PTTEP has indicated plans to invest further in the block, including facility upgrades, enhanced digital monitoring, and exploration of adjacent prospects within the MTJDA boundary. Analysts see the likelihood of increased gas production in coming years, supporting regional supply stability.
Broader Implications for the Oil and Gas Sector
The energy sector in Southeast Asia is witnessing a wave of asset reshuffling, as global giants increasingly exit mature operations and domestic companies fill the gap. In 2024 alone, Asian national oil companies concluded more than $11 billion in upstream acquisitions, with PTTEP playing a prominent role. This trend is expected to continue as resource nationalism gains momentum and governments prioritize secure, affordable energy for growing populations.
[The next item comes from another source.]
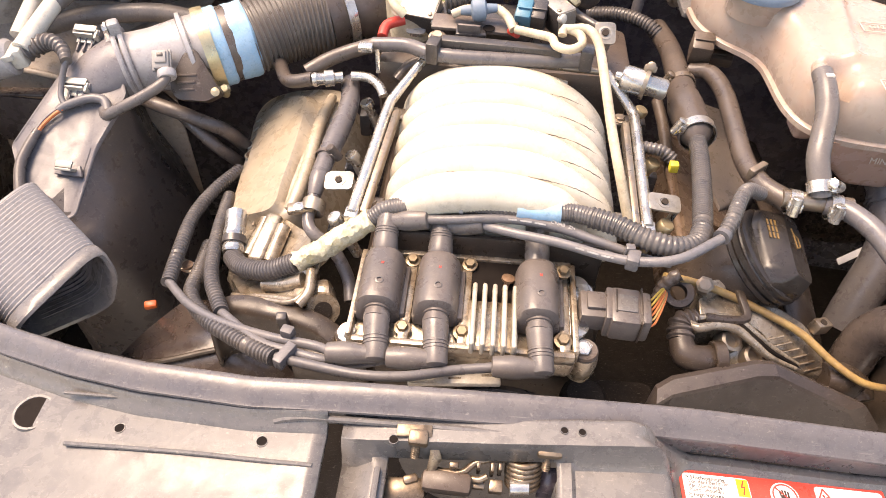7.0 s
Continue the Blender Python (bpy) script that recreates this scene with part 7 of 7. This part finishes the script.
    # wipers
    for piv, elb, far, b0, b1 in (
        ((0.101, 0.839, 0.948), (-0.020, 0.902, 0.968), (-0.195, 0.957, 0.990), (-0.126, 0.874, 0.958), (0.005, 0.878, 0.963)),
        ((0.681, 0.988, 0.935), (0.572, 0.959, 0.960), (0.395, 0.997, 0.990), (0.130, 0.912, 0.968), (0.396, 0.920, 0.975)),
    ):
        t = thing("windscreen_wiper", piv, "grey wiper arm lying along the windscreen base", "wiper", "wipers")
        bm = bmesh.new()
        lathe(bm, [(0.012, -0.03), (0.013, 0.004), (0.013, 0.010), (0.010, 0.014), (0.003, 0.0145)], Matrix.Translation(piv), 22)
        part("pivot", bm, rubber_blue, t)
        bm = bmesh.new()
        tube(bm, [V(piv) + V((0, 0, 0.006)), elb], [0.010, 0.009], 10, 0.02, flat=0.6)
        part("arm", bm, rubber_blue, t)
        bm = bmesh.new()
        lathe(bm, [(0.008, -0.012), (0.010, -0.009), (0.010, 0.009), (0.008, 0.012)], frame_of(elb, (0.2, -0.6, 0.6)), 16)
        part("hinge", bm, black, t)
        bm = bmesh.new()
        tube(bm, [elb, V(elb).lerp(V(far), 0.5) + V((0, 0, 0.003)), far], [0.009, 0.008, 0.006], 8, 0.02, flat=0.6)
        part("blade_arm", bm, rubber_blue, t)
        bm = bmesh.new()
        tube(bm, [b0, b1], [0.003, 0.005], 8, 0.04, flat=0.7)
        part("blade", bm, black, t)


build_cowl()


# ---- details on the lock carrier ----
def build_label():
    t = thing("warning_label", (0.205, -0.03, 0.755), "red and white warning sticker with symbols and small print", "sticker")
    tl, tr = V((0.129, 0.000, 0.764)), V((0.266, 0.001, 0.757))
    xax = (tr - tl).normalized()
    nrm = V((0.04, 0.06, 1)).normalized()
    yax = nrm.cross(xax)
    L = (tr - tl).length
    m = Matrix((xax, yax, xax.cross(yax))).transposed().to_4x4()
    m.translation = tl
    H = 0.062
    bm = bmesh.new()
    prism(bm, rounded([(0, 0), (L, 0), (L, -H), (0, -H)], 0.003), 0.0, 0.0006, m, 0)
    part("sheet", bm, red, t, "red sticker sheet")
    for x0, x1 in ((0.0022, L * 0.335), (L * 0.655, L - 0.0022)):
        bm = bmesh.new()
        prism(bm, rounded([(x0, -0.0034), (x1, -0.0034), (x1, -H + 0.003), (x0, -H + 0.003)], 0.003), 0.0006, 0.0011, m, 0)
        part("text_field", bm, white, t)
    lines = ("> Hochspannung", "Vor dem Berühren", "der Zündanlage", "Motor abstellen", "> High Voltage", "Switch off engine before", "touching ignition system", "> Haute Tension")
    for k, s in enumerate(lines):
        o = lettering(t, s, m @ pose(0.0042 + (0.0012 if k not in (0, 4, 7) else 0), -0.0064 - 0.00285 * k - (0.0006 if k > 3 else 0) - (0.0006 if k > 6 else 0), 0.0013), 0.0038 if k in (0, 4, 7) else 0.0035, ink if k in (0, 4, 7) else faint_ink, extrude=0.0001)
        o.data.align_x = "LEFT"
    o = lettering(t, "> Kühlerventilator", m @ pose(L * 0.672, -0.0200, 0.0013), 0.0037, ink, extrude=0.0001)
    o.data.align_x = "LEFT"
    o = lettering(t, "kann jederzeit anlaufen", m @ pose(L * 0.684, -0.0230, 0.0013), 0.0033, faint_ink, extrude=0.0001)
    o.data.align_x = "LEFT"
    o = lettering(t, "> Radiator", m @ pose(L * 0.672, -0.0262, 0.0013), 0.0037, ink, extrude=0.0001)
    o.data.align_x = "LEFT"
    lettering(t, "ACHTUNG !", m @ pose(L * 0.500, -0.0252, 0.0008), 0.0058, red_dark, extrude=0.0001, spacing=1.1)
    bm = bmesh.new()
    rbox(bm, (0.0076, 0.012, 0.0004), m @ pose(L * 0.302, -0.0105, 0.0013), 0)
    part("yellow_field", bm, label_yellow, t)
    bm = bmesh.new()
    for a, b in (((0.001, 0.005), (-0.0012, 0.0)), ((-0.0012, 0.0), (0.0012, 0.0008)), ((0.0012, 0.0008), (-0.0005, -0.005))):
        tube(bm, [m @ V((L * 0.302 + a[0], -0.0105 + a[1], 0.0016)), m @ V((L * 0.302 + b[0], -0.0105 + b[1], 0.0016))], 0.0005, 6)
    part("flash_symbol", bm, red, t)
    c = m @ pose(L * 0.500, -0.0128, 0.0) @ Matrix.Diagonal((0.84, 0.84, 1, 1))
    bm = bmesh.new()
    lathe(bm, [(0.0, 0.0007), (0.0112, 0.0007), (0.0112, 0.0012), (0.0, 0.0012)], c, 40)
    part("round_field", bm, white, t)
    bm = bmesh.new()
    lathe(bm, [(0.0088, 0.0010), (0.0088, 0.0017), (0.0098, 0.0017), (0.0098, 0.0010)], c, 40, cap=False)
    tube(bm, [c @ V((-0.0065, 0.0065, 0.0014)), c @ V((0.0065, -0.0065, 0.0014))], 0.0005, 6)
    part("ban_ring", bm, red, t)
    bm = bmesh.new()
    prism(bm, rounded([(-0.004, -0.005), (0.003, -0.006), (0.004, -0.001), (-0.003, 0.0005)], 0.0015), 0.0012, 0.0015, c, 0)
    for k in range(4):
        tube(bm, [c @ V((-0.0028 + 0.0019 * k, -0.001, 0.0013)), c @ V((-0.0036 + 0.0022 * k, 0.005 - 0.0008 * abs(k - 1.5), 0.0013))], 0.0006, 6)
    part("palm_symbol", bm, ink, t)
    bm = bmesh.new()
    q = m @ pose(L * 0.695, -0.0105, 0.0014)
    for a, b in (((-0.0055, -0.004), (0.0055, -0.004)), ((0.0055, -0.004), (0, 0.0055)), ((0, 0.0055), (-0.0055, -0.004))):
        tube(bm, [q @ V((*a, 0)), q @ V((*b, 0))], 0.00045, 6)
    for ang in (20, 110, 200, 290):
        tube(bm, [q @ V((0, -0.001, 0)), q @ V((0.0024 * math.cos(radians(ang)), -0.001 + 0.0024 * math.sin(radians(ang)), 0))], [0.0003, 0.0007], 6)
    part("fan_symbol", bm, red, t)
    bm = bmesh.new()
    for k in range(4):
        rbox(bm, (L * 0.25, 0.0016, 0.0003), m @ pose(L * 0.81, -0.033 - 0.005 * k, 0.0013), 0)
    part("small_print", bm, faint_ink, t)


def build_latch():
    t = thing("bonnet_latch", (0.0, -0.06, 0.72), "oily bonnet latch with spring and bolts in the opening", "bonnet latch")

    def block(name, p, size, material, bevel=0.001, turn=0):
        bm = bmesh.new()
        rbox(bm, size, Matrix.Translation(p) @ pose(0, 0, 0, 12, 0, turn), bevel)
        return part(name, bm, material, t)

    def rod(name, pts, r, material, pitch=0.0, flat=1.0):
        bm = bmesh.new()
        tube(bm, pts, r, 10, 0.003, pitch, 0.2, flat)
        return part(name, bm, material, t)

    def blade(name, left, right, material, thick=0.002):
        bm = bmesh.new()
        sheet(bm, [left, right])
        return thicken(part(name, bm, material, t), thick)

    block("flange", (-0.046, -0.004, 0.790), (0.023, 0.008, 0.0025), latch_steel, 0.0006, 3)
    block("nut", (-0.043, -0.008, 0.788), (0.013, 0.010, 0.010), latch_steel, 0.002)
    rod("stud_bolt", [(-0.044, -0.010, 0.785), (-0.045, -0.015, 0.776)], 0.0030, latch_steel, 0.0016)
    blade("side_plate", [(-0.037, -0.004, 0.790), (-0.035, -0.014, 0.781), (-0.037, -0.025, 0.770), (-0.036, -0.029, 0.764)], [(-0.033, -0.005, 0.790), (-0.027, -0.017, 0.779), (-0.031, -0.022, 0.772), (-0.032, -0.029, 0.764)], latch_steel)
    block("roller", (-0.023, -0.026, 0.766), (0.033, 0.014, 0.013), black_matt, 0.004, -2)
    block("catch_plate", (-0.051, -0.028, 0.754), (0.030, 0.016, 0.010), latch_steel, 0.005, 3)
    block("pawl", (-0.047, -0.023, 0.760), (0.010, 0.006, 0.005), latch_steel, 0.002, 20)
    rod("lever_rod", [(-0.032, -0.019, 0.768), (-0.014, -0.020, 0.770), (-0.006, -0.015, 0.774), (0.004, -0.012, 0.776), (0.017, -0.010, 0.774)], 0.0022, latch_steel)
    block("lug", (-0.019, -0.017, 0.771), (0.006, 0.004, 0.012), latch_steel)
    for k, q in enumerate(((-0.003, -0.014, 0.768), (0.006, -0.015, 0.768), (0.011, -0.014, 0.768))):
        block("tooth", q, (0.0025, 0.006, 0.017), latch_steel, 0.0006)
    a, b = V((0.026, -0.007, 0.774)), V((0.027, -0.017, 0.757))
    ax = (b - a).normalized()
    px = V((1, 0, 0))
    pn = ax.cross(px).normalized()
    rod("spring", [a.lerp(b, k / 72) + px * (0.0105 * math.cos(k * 0.48)) + pn * (0.0105 * math.sin(k * 0.48)) for k in range(73)], 0.0019, latch_steel)
    blade("rear_plate", [(0.028, -0.006, 0.788), (0.029, -0.013, 0.778), (0.028, -0.023, 0.764)], [(0.031, -0.005, 0.788), (0.031, -0.013, 0.778), (0.031, -0.023, 0.764)], latch_steel)
    block("nut", (0.041, -0.008, 0.788), (0.016, 0.011, 0.010), latch_steel, 0.002)
    rod("stud_bolt", [(0.040, -0.011, 0.785), (0.040, -0.015, 0.776)], 0.0030, latch_steel, 0.0016)
    rod("loop", [(0.030, -0.006, 0.791), (0.034, -0.005, 0.792), (0.052, -0.005, 0.792), (0.051, -0.012, 0.788)], 0.0013, latch_steel)
    blade("dark_card", [(0.040, -0.011, 0.768), (0.036, -0.024, 0.752)], [(0.051, -0.010, 0.768), (0.052, -0.023, 0.752)], indigo, 0.001)
    rod("sleeve", [(0.018, -0.025, 0.765), (0.030, -0.024, 0.765)], 0.0052, steel)
    rod("pin", [(-0.008, -0.022, 0.767), (-0.002, -0.023, 0.768), (0.003, -0.021, 0.770)], 0.0022, latch_steel)
    block("stop", (0.009, -0.024, 0.762), (0.009, 0.008, 0.008), latch_steel)
    block("stop", (-0.003, -0.024, 0.762), (0.010, 0.005, 0.005), latch_steel)


def build_carrier_marks():
    for p, r, nm in (((-0.248, -0.008, 0.764), 0.0032, 0), ((-0.146, -0.014, 0.776), 0.0034, 0), ((0.049, -0.000, 0.801), 0.0022, 0), ((0.060, -0.001, 0.802), 0.0022, 0), ((-0.059, -0.010, 0.787), 0.0028, 0), ((-0.317, 0.002, 0.757), 0.012, 1), ((0.321, 0.005, 0.752), 0.010, 1)):
        t = thing("carrier_hole", p, "round hole on the lock carrier, painted as a near-black disc", "hole", "lock carrier holes")
        bm = bmesh.new()
        m = Matrix.Translation((p[0], p[1], carrier_skin(p[0], p[1]) + 0.0003))
        lathe(bm, [(r * 1.22, -0.003), (r * 1.16, 0.0006), (r * 1.02, 0.0006), (r * 0.98, -0.0002)], m, 22, cap=False)
        part("lip", bm, panel_grey, t)
        # the panel isn't cut: a near-black disc paints the hole's shade
        bm = bmesh.new()
        lathe(bm, [(r, -0.001), (r, 0.0002)], m, 20)
        part("dark_inside", bm, pit, t)
    t = thing("carrier_ridge", (-0.12, -0.01, 0.77), "raised moulded ridges on the lock carrier", "moulded ridge")
    for pts, r in (([(-0.296, 0.014, 0.766), (-0.211, 0.011, 0.773), (-0.143, 0.007, 0.782), (-0.122, 0.009, 0.787)], 0.0014), ([(-0.140, -0.001, 0.780), (-0.120, 0.001, 0.785), (-0.048, 0.001, 0.788), (0.013, -0.002, 0.793)], 0.0025), ([(-0.282, -0.021, 0.761), (-0.198, -0.024, 0.771), (-0.150, -0.027, 0.776), (-0.109, -0.029, 0.780)], 0.0016)):
        bm = bmesh.new()
        tube(bm, pts, r, 8, 0.02)
        part("ridge", bm, panel_grey, t)


build_label()
build_latch()
build_carrier_marks()


# ---- writing on an ignition lead ----
def build_lead_print():
    t = thing("lead_print", (0.051, 0.172, 0.812), "pale printed letters on an ignition lead", "printed mark")
    a, b = V((0.043, 0.171, 0.816)), V((0.059, 0.166, 0.816))
    xa = (b - a).normalized()
    n = V((0, -0.3, 1)).normalized()
    ya = n.cross(xa).normalized()
    m = Matrix((xa, ya, xa.cross(ya))).transposed().to_4x4()
    m.translation = a.lerp(b, 0.5)
    lettering(t, "CNAB  ZH", m, 0.0042, print_grey, extrude=0.0002)


build_lead_print()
For Chevron, the deal is another milestone in its ongoing portfolio optimization, following divestitures in Southeast Asia and Australia. Chief Financial Officer Pierre Breber commented earlier this year, “Our disciplined approach to capital allocation ensures we remain resilient amid changing market dynamics and can invest in the energy future.”
Market Reaction and Analyst Commentary
Shares of PTTEP rose 3% in Friday trading in Bangkok on news of the acquisition, reflecting investor confidence in the company’s growth strategy. Energy analysts at JP Morgan and Nomura highlighted the deal’s accretive nature, predicting upside to PTTEP’s reserves and future earnings. They noted that assuming a continued focus on efficiency and technological upgrades, PTTEP is well positioned to benefit from any global rebound in gas markets.
Conclusion
PTTEP’s $450 million acquisition of Block A-18 from Chevron stands as one of Southeast Asia’s most significant recent upstream deals. It underscores shifting global oil industry dynamics, with national players ramping up domestic energy security. As the region balances fossil fuel needs with ambitions for a lower-carbon future, transactions like this will shape the strategic landscape for years to come.